Yesterday I gave a brief discussion at the NEASC conference in Boston, thinking it would be about the potential impact of federal performance funding for community colleges. In passing, I made the point made here earlier this week that right now, we measure ‘performance’ using proxies, such as graduation or degree completion, but that using competencies offered the possibility of getting closer to measuring actual learning. I considered it peripheral to the main argument, if interesting in itself.
The q-and-a was devoted almost entirely to the question of competencies. When the audience grabs a side point and runs with it like that, there’s usually a reason. I expect to see a lot of movement in this direction, and soon.
Gratifyingly, I also got to meet a few longtime readers in person. I was especially heartened to meet one who read it for years before deciding to move into a deanship. Structures matter tremendously, of course, but it’s still helpful to get thoughtful people in the ranks.
A subsequent panel on social media as a set of teaching tools proved unexpectedly useful. I went in halfheartedly, expecting to hear about class twitter feeds. I’m happy to report that I was wrong. Apparently, the new line of thinking holds that Facebook and Twitter may not be the best ways to include students in discussions, since they perceive classes using those as a sort of intrusion on their properly social space. Instead, the new keywords are “backchannel” and “interoperability.”
Malcolm Brown, from Educause, focused on the uses of backchannels. Backchannel communications are appendages to the mainstream social media sites. I’m just old enough to think of them as MST3K applied to web 2.0. Chrystal Porter, from Endicott College, did a nice job of showing that social media can get around the “who am I writing this for?” problem. By giving her students a platform on which outsiders could -- and did -- discover them, social media made it easier for the students to buy in to the overall project. (Readers of a certain age and training will recall Althusser’s notion of “hailing” in this context.) Finally, Carrie Saarinen, from a whole bunch of places, identified “Learning Tools Interoperability” as the Next Big Thing. “Interoperability” refers to educational apps that work across platforms, so they can be accessed from a browser, a facebook page, an LMS, or wherever. Apparently the “digital divide” discussion is sooo 2010; according to the data they provided, nearly all students have a device with internet access, and the vast majority has two or more. At this point, the major challenge isn’t so much getting the students online as it is making sure that they can access instructional materials from whichever device or platform they’re using.
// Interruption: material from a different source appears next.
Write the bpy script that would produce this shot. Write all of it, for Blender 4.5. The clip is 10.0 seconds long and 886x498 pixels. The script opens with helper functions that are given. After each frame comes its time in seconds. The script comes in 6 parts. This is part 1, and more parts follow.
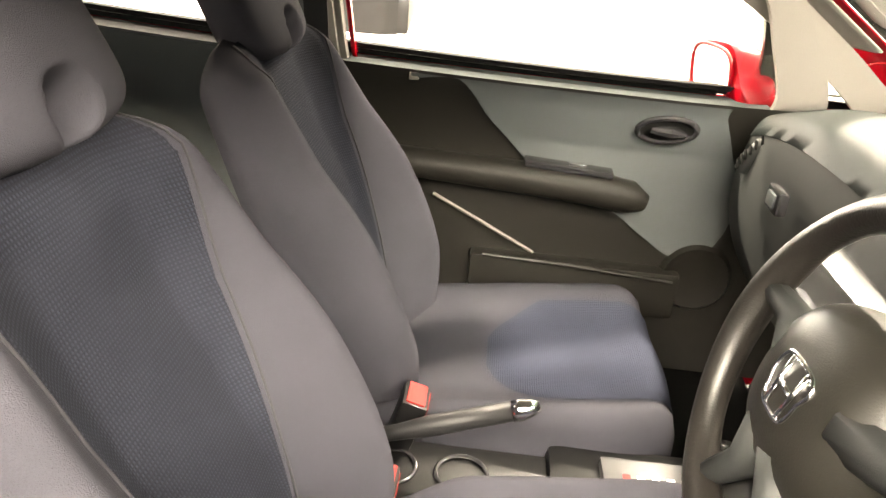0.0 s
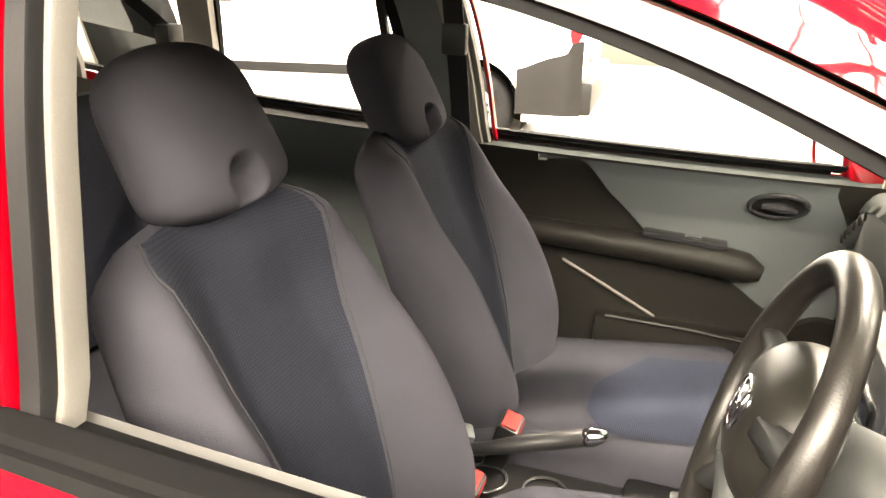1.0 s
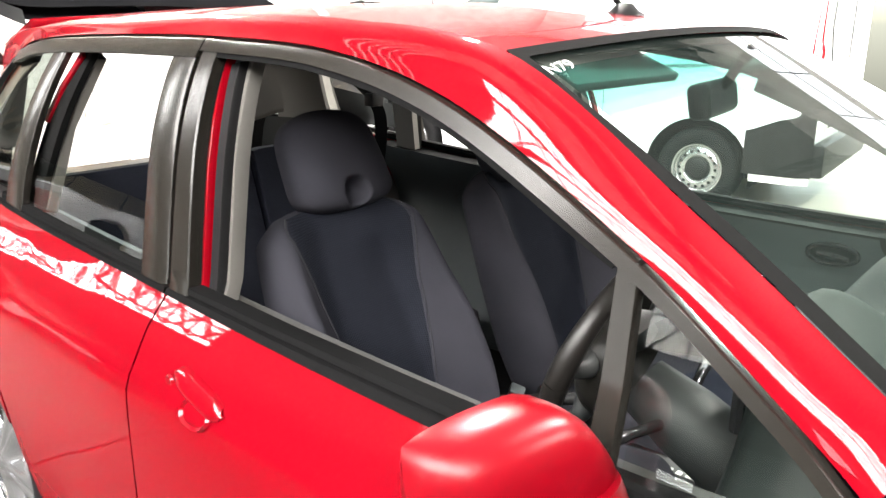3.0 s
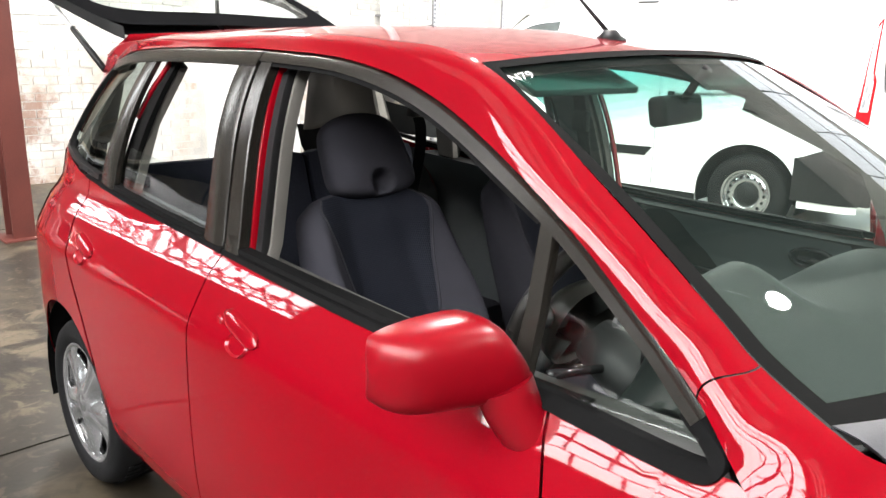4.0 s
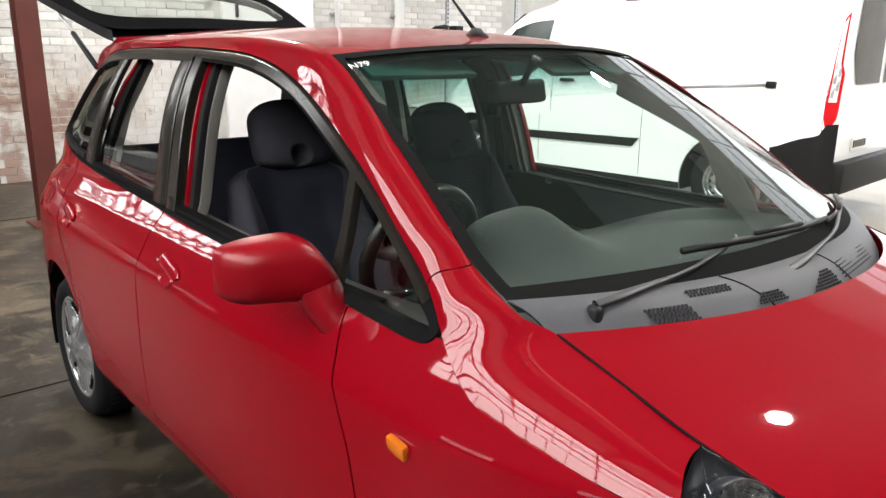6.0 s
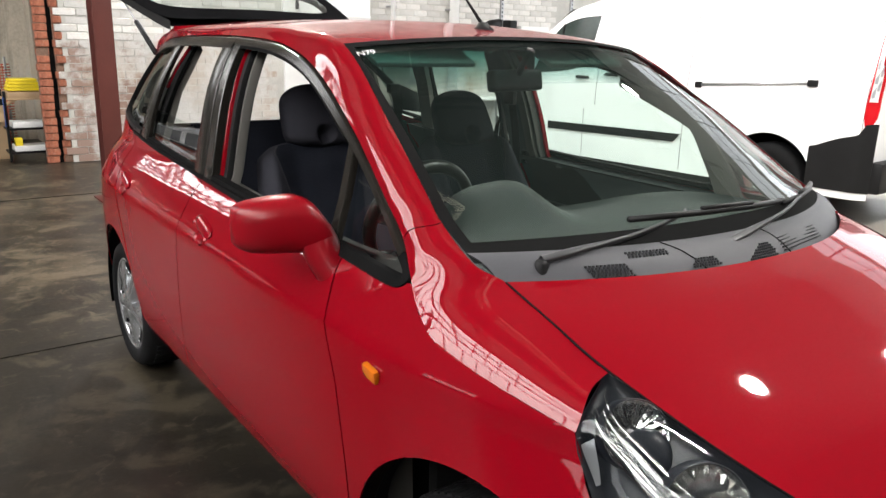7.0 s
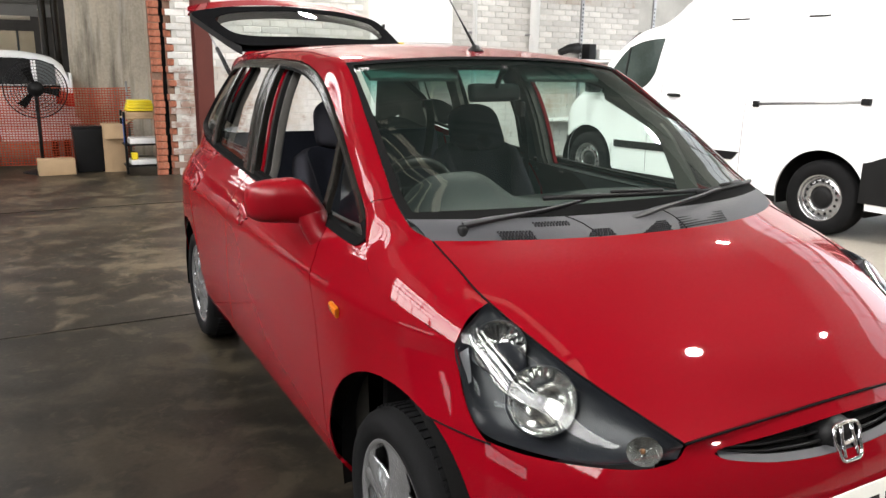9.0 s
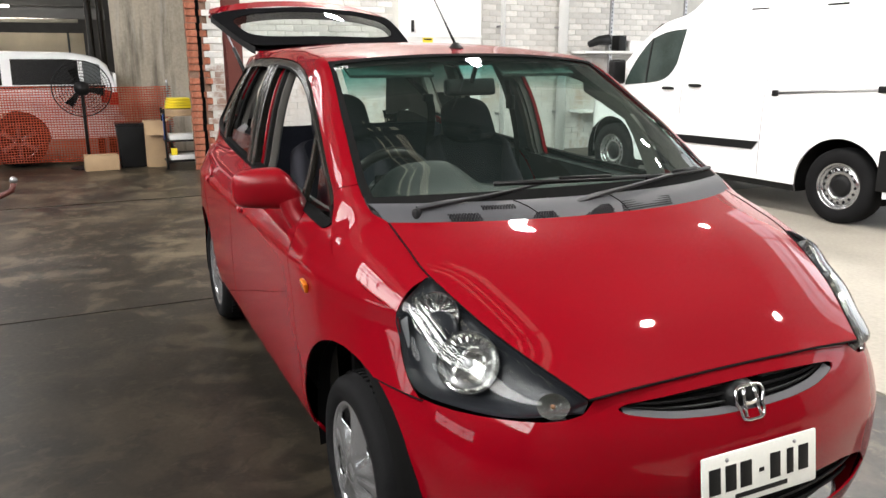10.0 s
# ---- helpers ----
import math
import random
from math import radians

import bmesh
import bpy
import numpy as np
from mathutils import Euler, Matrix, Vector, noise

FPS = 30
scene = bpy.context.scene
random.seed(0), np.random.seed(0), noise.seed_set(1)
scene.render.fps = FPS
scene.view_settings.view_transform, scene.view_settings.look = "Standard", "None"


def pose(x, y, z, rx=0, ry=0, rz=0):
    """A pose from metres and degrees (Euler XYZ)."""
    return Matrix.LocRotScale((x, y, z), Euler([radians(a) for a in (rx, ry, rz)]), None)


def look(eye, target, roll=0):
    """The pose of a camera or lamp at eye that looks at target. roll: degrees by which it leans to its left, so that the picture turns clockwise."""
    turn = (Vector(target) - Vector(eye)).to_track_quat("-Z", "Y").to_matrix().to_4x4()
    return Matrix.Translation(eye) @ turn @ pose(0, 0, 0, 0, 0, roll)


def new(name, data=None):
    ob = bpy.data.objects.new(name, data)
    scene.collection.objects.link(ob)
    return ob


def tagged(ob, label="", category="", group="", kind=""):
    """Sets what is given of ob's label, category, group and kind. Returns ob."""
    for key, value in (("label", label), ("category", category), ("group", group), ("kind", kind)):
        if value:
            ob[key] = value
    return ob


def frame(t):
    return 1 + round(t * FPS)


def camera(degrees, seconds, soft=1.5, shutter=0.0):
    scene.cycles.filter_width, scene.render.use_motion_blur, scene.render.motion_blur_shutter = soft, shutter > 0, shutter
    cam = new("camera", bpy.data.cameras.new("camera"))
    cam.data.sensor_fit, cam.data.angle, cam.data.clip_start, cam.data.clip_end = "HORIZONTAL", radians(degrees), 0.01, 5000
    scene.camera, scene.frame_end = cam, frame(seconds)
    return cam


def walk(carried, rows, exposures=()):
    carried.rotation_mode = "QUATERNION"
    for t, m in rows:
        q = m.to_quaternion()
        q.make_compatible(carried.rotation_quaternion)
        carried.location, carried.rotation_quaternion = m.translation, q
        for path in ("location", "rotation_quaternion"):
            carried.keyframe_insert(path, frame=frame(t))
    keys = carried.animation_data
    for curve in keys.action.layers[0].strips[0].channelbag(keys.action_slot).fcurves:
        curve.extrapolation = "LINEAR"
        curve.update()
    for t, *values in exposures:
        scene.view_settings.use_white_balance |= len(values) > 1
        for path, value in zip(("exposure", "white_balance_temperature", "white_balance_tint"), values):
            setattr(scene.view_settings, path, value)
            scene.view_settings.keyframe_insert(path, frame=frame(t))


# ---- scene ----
cam = camera(60.3, 10.0)
PATH = [
    (0, (0.135, -0.911, 1.33), (0.048, 0.899, 0.485), 5.1),
    (0.5, (0.218, -0.982, 1.364), (-0.142, 0.836, 0.611), 4.4),
    (1, (0.339, -1.13, 1.403), (-0.275, 0.645, 0.715), 1.3),
    (1.5, (0.488, -1.274, 1.429), (-0.374, 0.413, 0.788), 2.2),
    (2, (0.648, -1.324, 1.485), (-0.353, 0.294, 0.869), 0.5),
    (2.5, (0.838, -1.371, 1.48), (-0.289, 0.175, 0.899), 0.2),
    (2.7, (0.897, -1.391, 1.494), (-0.279, 0.114, 0.902), 0.1),
    (3.8, (1.257, -1.548, 1.474), (-0.122, -0.183, 0.989), 1.0),
    (4, (1.314, -1.57, 1.479), (-0.073, -0.221, 0.972), 1.3),
    (4.5, (1.459, -1.584, 1.508), (0.06, -0.249, 0.999), -0.1),
    (5, (1.65, -1.557, 1.49), (0.25, -0.227, 0.968), 0.1),
    (5.2, (1.709, -1.542, 1.481), (0.311, -0.22, 0.936), 1.0),
    (6.3, (2.014, -1.567, 1.471), (0.527, -0.325, 0.975), 0.7),
    (6.5, (2.083, -1.568, 1.456), (0.576, -0.354, 0.952), 1.2),
    (7, (2.228, -1.589, 1.472), (0.679, -0.439, 0.945), 1.5),
    (7.5, (2.376, -1.563, 1.474), (0.783, -0.464, 0.971), 1.3),
    (8, (2.563, -1.535, 1.46), (0.924, -0.499, 0.969), 1.4),
    (8.5, (2.705, -1.527, 1.464), (1.038, -0.541, 0.963), 1.5),
    (9, (2.856, -1.528, 1.461), (1.151, -0.595, 0.988), 1.0),
    (9.5, (3.02, -1.493, 1.476), (1.299, -0.597, 0.988), 0.9),
    (10, (3.163, -1.391, 1.477), (1.406, -0.57, 0.987), -0.0),
]
EXPOSURES = [(0, 2.85, 8300, 10), (1, 2.55, 8200, 10), (1.5, 2.12, 7550, 10), (2, 2.0, 7050, 10), (2.7, 1.40, 6700, 10), (4, 0.45, 6450, 10), (5.2, -0.06, 6500, 10), (6.5, -0.39, 6500, 10), (10, -0.35, 6500, 10)]
walk(cam, [(t, look(e, g, r)) for t, e, g, r in PATH], EXPOSURES)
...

Before heading back West, I caught the keynote address by Tony Wagner. It was a pretty standard pep talk about entrepreneurialism, complete with rolled-up sleeves, wireless mic, and several uses of “the three keys to this…” and “the seven elements of that…” I’m starting to think of those speeches as a distinct genre. He even addressed the invention of sticky notes, which I’m pretty sure is required by the motivational speakers’ union.
The talk was entertaining in the way that these talks usually are. But in going over my notes (actual quote -- “Play, Passion, and Purpose!”), I was reminded of pep talks I used to hear twentysomething years ago about how employers truly value liberal arts grads. Back then, the talks consisted of warm-glow recollections by late-career CEO’s about times when the skills they learned at college helped them seize an opportunity. The genre lost steam as it slowly became clear that the CEO’s weren’t addressing those talks to their own HR departments, who hired in the ways that liberal arts grads feared they would.
The new version involves valorizing the heroic Harvard dropouts whose mercurial decisions and unacknowledged social capital enable them to bulldoze anything in their way. And in this version, as in the previous version, part of me wonders just how true it actually is.
Most new businesses are started by people who are neither highly privileged Ivy League dropouts, nor 22 years old. Some are, but much of the time, the folks who start something new do it after having spent years doing something established. They learn lessons, build networks, and figure out where the gaps are; then they strike. The skills and temperaments involved in that may not lend themselves as well to a rolled-sleeves speech, but they matter. In other cases, the real value that colleges can add -- and here I have to tip my cap to Tressie McMillan Cottom, who made this point at NACCE -- is in recruiting already-existing entrepreneurs from non-traditional settings and giving them the legal and social capital to take their businesses to the next level.
I don’t mean any of this as an attack on Wagner; he gave a spirited performance in an increasingly well-worn genre, and the audience seemed to enjoy it. It’s just to suggest that sometimes the best innovations come from someone like Chrystal Porter who is trying to solve a problem she has identified over years of traditional practice. Institutions can be anchors, but they can also be safe harbors or launch pads. The image of the dropout may have changed in the evolution from Timothy Leary to Mark Zuckerberg, but I don’t think either should be widely replicated. We’d hit diminishing returns almost before we started.